First of all, kudos to the OP. GREAT post. Secondly, if whoever recommended a sealed box means one with a sub enclosed entirely inside a box, I've always heard the exact opposite. That box type is for long, dragging bass like hip-hop, etc. He wants quick, punchy bass I assume. Of course, I could be completely wrong, but that's what I've always heard.
Maybe thinking of a bandpass box - which does have a narrow response for certain frequency range, but the rest of it just blows through (hence the name).
A sealed box (and a properly ported one, ..) augments the the motor's response by keeping it under control at the limits of excursion - and tends to bump up the 60Hz range which is just the ticket for kickdrums, punchy sounds etc. Also, can be smaller than other box types and still tuned correctly.

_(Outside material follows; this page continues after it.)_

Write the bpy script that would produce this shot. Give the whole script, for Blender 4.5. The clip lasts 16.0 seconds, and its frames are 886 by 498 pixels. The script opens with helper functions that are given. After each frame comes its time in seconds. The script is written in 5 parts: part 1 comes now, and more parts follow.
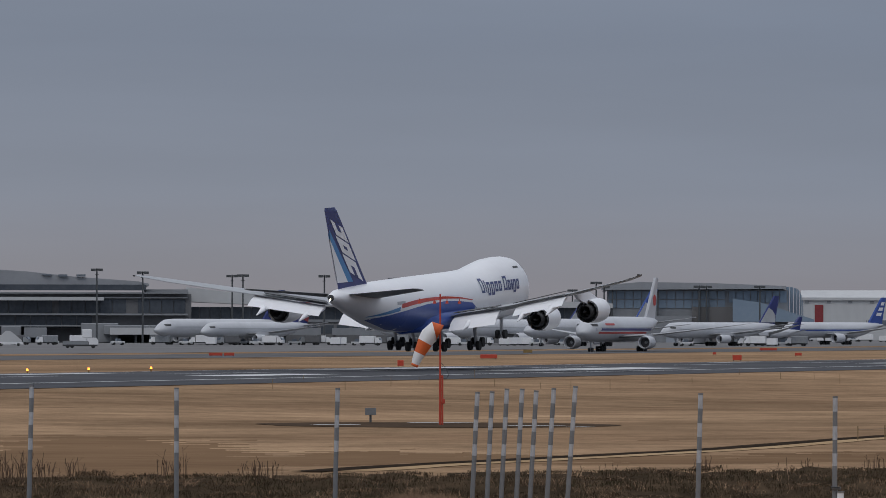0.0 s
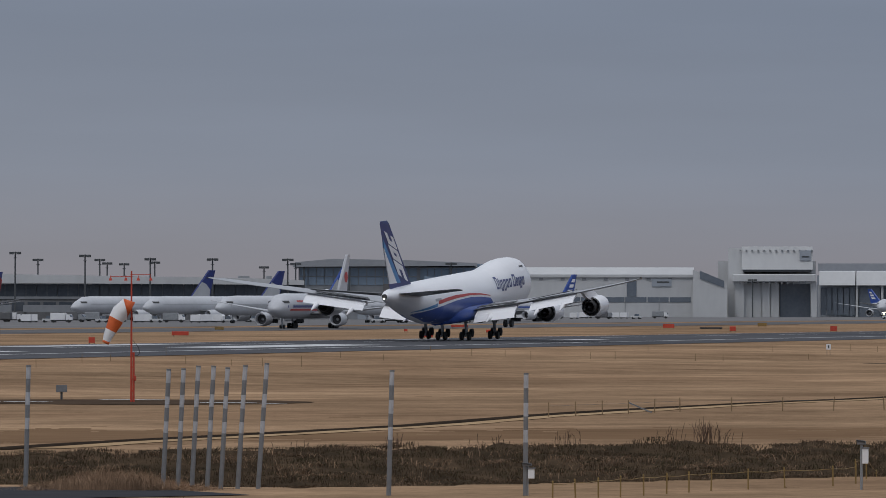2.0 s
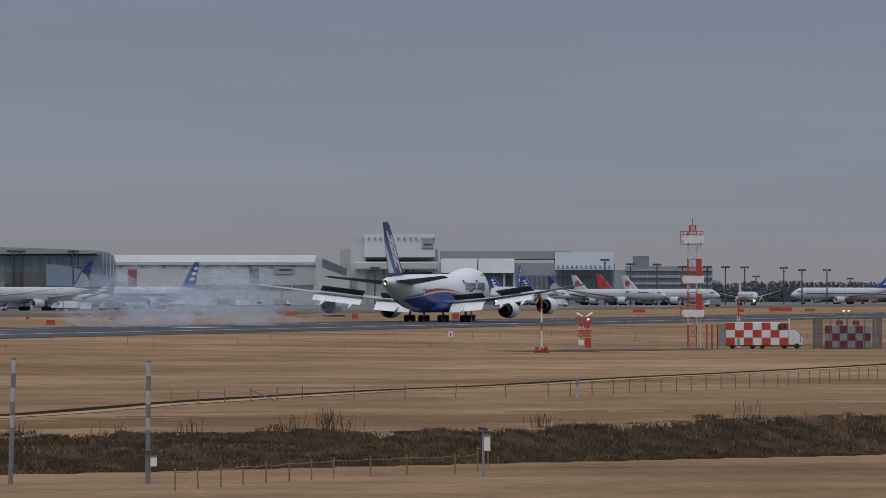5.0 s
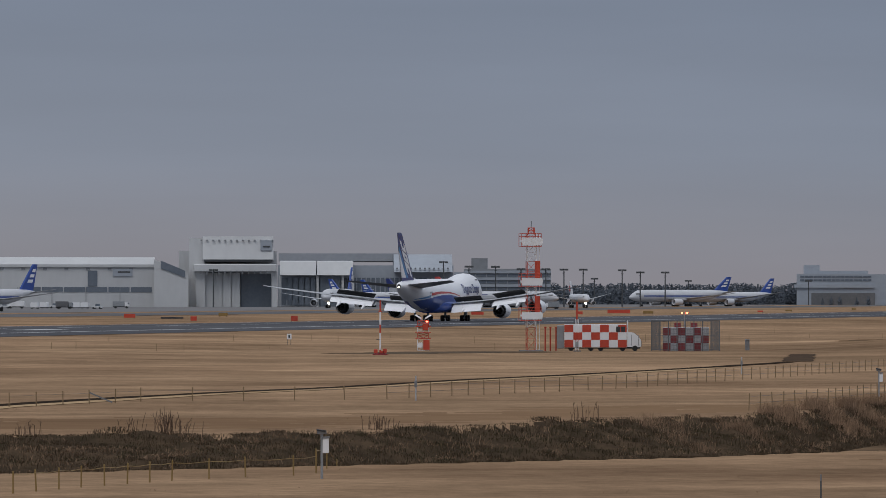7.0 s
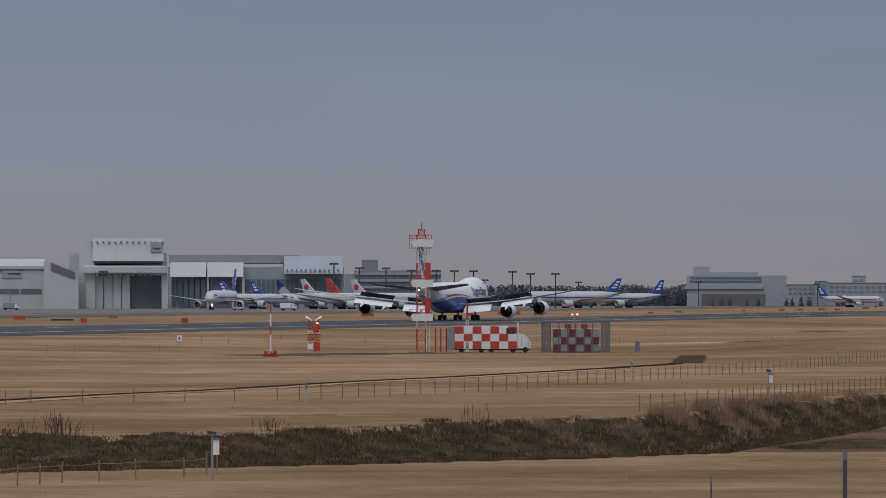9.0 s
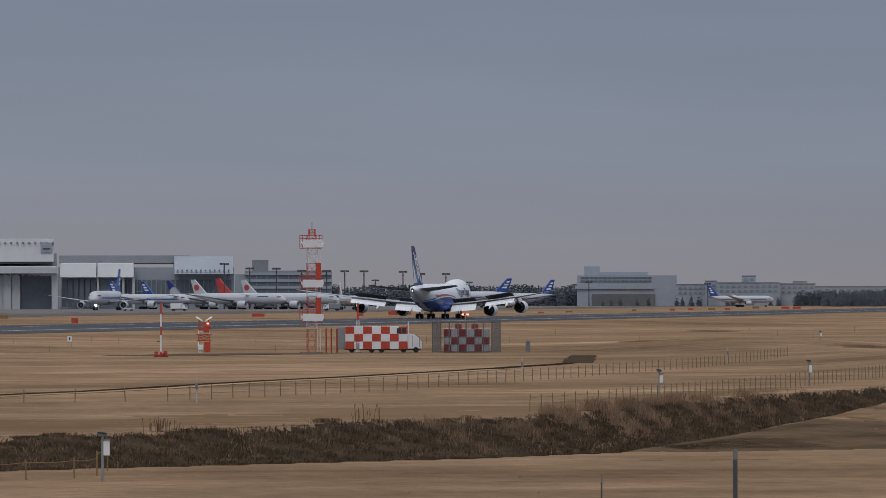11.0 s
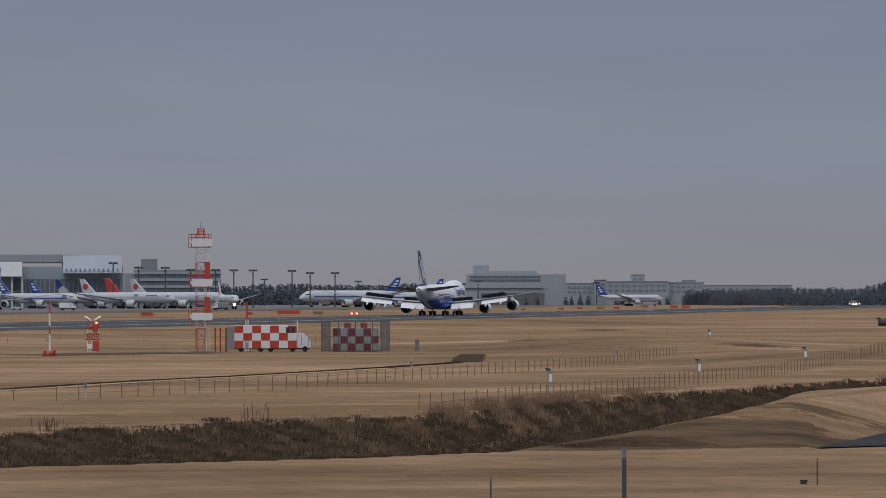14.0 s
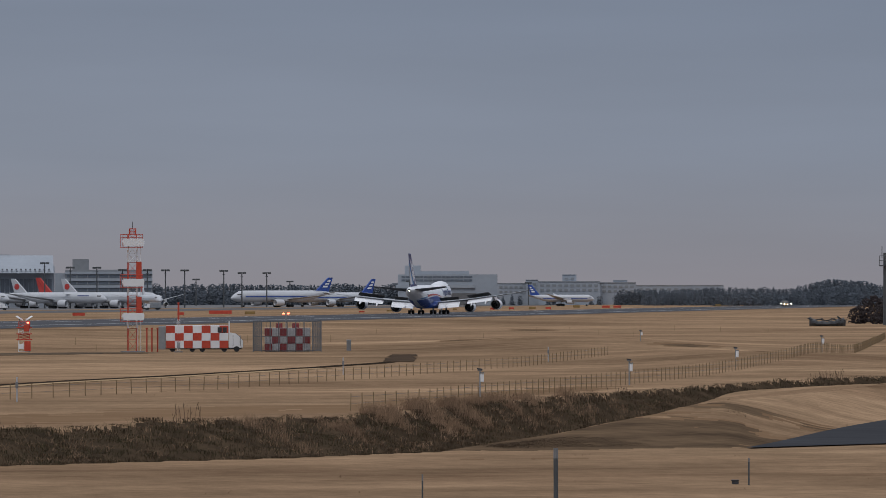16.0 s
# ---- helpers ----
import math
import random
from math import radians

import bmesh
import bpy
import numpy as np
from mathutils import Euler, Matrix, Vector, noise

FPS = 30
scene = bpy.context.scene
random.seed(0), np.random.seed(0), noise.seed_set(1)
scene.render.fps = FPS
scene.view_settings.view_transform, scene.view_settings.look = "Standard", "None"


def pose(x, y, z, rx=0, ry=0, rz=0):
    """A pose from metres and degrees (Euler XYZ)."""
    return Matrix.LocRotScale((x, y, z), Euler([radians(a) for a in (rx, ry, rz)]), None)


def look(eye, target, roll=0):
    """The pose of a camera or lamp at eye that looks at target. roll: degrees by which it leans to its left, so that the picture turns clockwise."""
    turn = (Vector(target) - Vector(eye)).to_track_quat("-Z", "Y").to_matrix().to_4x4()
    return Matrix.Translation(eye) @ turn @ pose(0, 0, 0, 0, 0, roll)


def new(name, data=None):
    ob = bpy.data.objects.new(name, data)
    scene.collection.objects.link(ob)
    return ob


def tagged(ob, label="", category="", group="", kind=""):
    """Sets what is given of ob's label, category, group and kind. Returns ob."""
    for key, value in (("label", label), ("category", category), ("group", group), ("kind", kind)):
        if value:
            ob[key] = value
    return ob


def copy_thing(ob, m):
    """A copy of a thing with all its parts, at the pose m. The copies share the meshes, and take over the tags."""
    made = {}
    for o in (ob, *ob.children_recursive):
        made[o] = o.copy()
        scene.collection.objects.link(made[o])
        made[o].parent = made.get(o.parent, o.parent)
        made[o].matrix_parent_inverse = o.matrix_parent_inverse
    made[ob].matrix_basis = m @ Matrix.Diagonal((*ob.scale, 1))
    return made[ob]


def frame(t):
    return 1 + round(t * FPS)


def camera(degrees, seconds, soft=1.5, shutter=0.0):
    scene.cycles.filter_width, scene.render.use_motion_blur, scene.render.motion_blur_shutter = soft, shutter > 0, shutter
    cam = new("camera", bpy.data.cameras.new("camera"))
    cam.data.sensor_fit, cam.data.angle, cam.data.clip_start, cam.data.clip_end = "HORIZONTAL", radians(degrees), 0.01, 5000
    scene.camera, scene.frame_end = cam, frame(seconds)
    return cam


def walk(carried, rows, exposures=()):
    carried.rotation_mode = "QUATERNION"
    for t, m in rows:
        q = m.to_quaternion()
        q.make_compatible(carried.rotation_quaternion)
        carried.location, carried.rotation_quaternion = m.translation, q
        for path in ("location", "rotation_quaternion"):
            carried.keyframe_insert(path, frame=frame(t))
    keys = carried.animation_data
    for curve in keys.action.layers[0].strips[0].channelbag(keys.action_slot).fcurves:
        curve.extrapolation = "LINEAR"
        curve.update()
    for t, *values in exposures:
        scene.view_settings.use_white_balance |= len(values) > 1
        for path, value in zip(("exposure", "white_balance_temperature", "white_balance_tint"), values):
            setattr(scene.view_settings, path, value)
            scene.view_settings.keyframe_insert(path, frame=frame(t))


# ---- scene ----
# The camera stands on one spot beside the airfield and pans with the landing freighter.
EYE = 6.8
PAN = [  # seconds, bearing to the right, tilt, lean (degrees)
    (0.0, 0.0000, 0.7909, 0.079),
    (0.5, 0.7072, 0.7832, 0.080),
    (1.0, 1.5992, 0.7145, 0.077),
    (1.5, 2.4319, 0.6322, 0.068),
    (2.0, 3.1269, 0.5608, 0.068),
    (2.5, 3.8446, 0.5575, 0.068),
    (3.0, 4.5577, 0.5691, 0.054),
    (3.5, 5.2094, 0.5265, 0.056),
    (4.0, 5.7766, 0.4844, 0.050),
    (4.5, 6.3682, 0.4681, 0.050),
    (4.7, 6.6108, 0.4547, 0.047),
    (7.0, 8.5887, 0.4638, 0.056),
    (7.5, 8.8897, 0.4736, 0.055),
    (8.0, 9.2202, 0.4814, 0.031),
    (10.3, 10.3390, 0.4803, -0.015),
    (10.5, 10.4823, 0.4832, -0.032),
    (11.0, 10.8105, 0.4809, -0.054),
    (11.5, 11.0328, 0.4799, -0.065),
    (12.0, 11.3103, 0.4882, -0.071),
    (12.5, 11.4837, 0.4756, -0.061),
    (13.0, 11.6328, 0.4703, -0.072),
    (13.5, 11.7929, 0.4723, -0.077),
    (14.0, 11.9348, 0.4703, -0.078),
    (14.5, 12.1361, 0.4698, -0.075),
    (15.0, 12.3426, 0.4695, -0.078),
    (15.5, 12.5221, 0.4705, -0.079),
    (16.0, 12.6268, 0.4698, -0.070),
]
cam = camera(8.966, 16.0, soft=0.8)
walk(cam, [(t, pose(0, 0, EYE, 90 + tilt, -lean, -turn)) for t, turn, tilt, lean in PAN], [(0.0, -0.03), (4.5, -0.01), (8.0, 0.0), (16.0, 0.04)])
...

OP you might do well to just improve your doorspeakers' environment; foam cups, kickpods, damping material, rigid baffle - that'd probably fix you right up.
You can add a lightweight 8. Car guys almost always go overkill on the woofers. Ya don't need a monster.
. If you want to have 2 subs, you can actually run a left and right sub, but you need a 2- or 4-channel amps to run stereo subs
Low frequency sound is omnidirectional, if you run multiple woofers (especially if they're making different sounds at the same time, as stereo) you'll just make a mess. Everything that resonates behaves like a speaker. Fewer points-of-origin is best. If you have to run multiples for some reason, use the same signal and amplification
Is it better to have a 5 channel amp?
Not particularly. A 5-channel amp is probably a Class A/B amp, and be less efficient for subwoofer duty than a Class D amp would.
listen to other peoples' cars
Here's the bitch of it -- your cars are the same, speaker's the same, but your ears are different.
Every possible configuration will sound different to each person because of those microphones - they're as individual as fingerprints.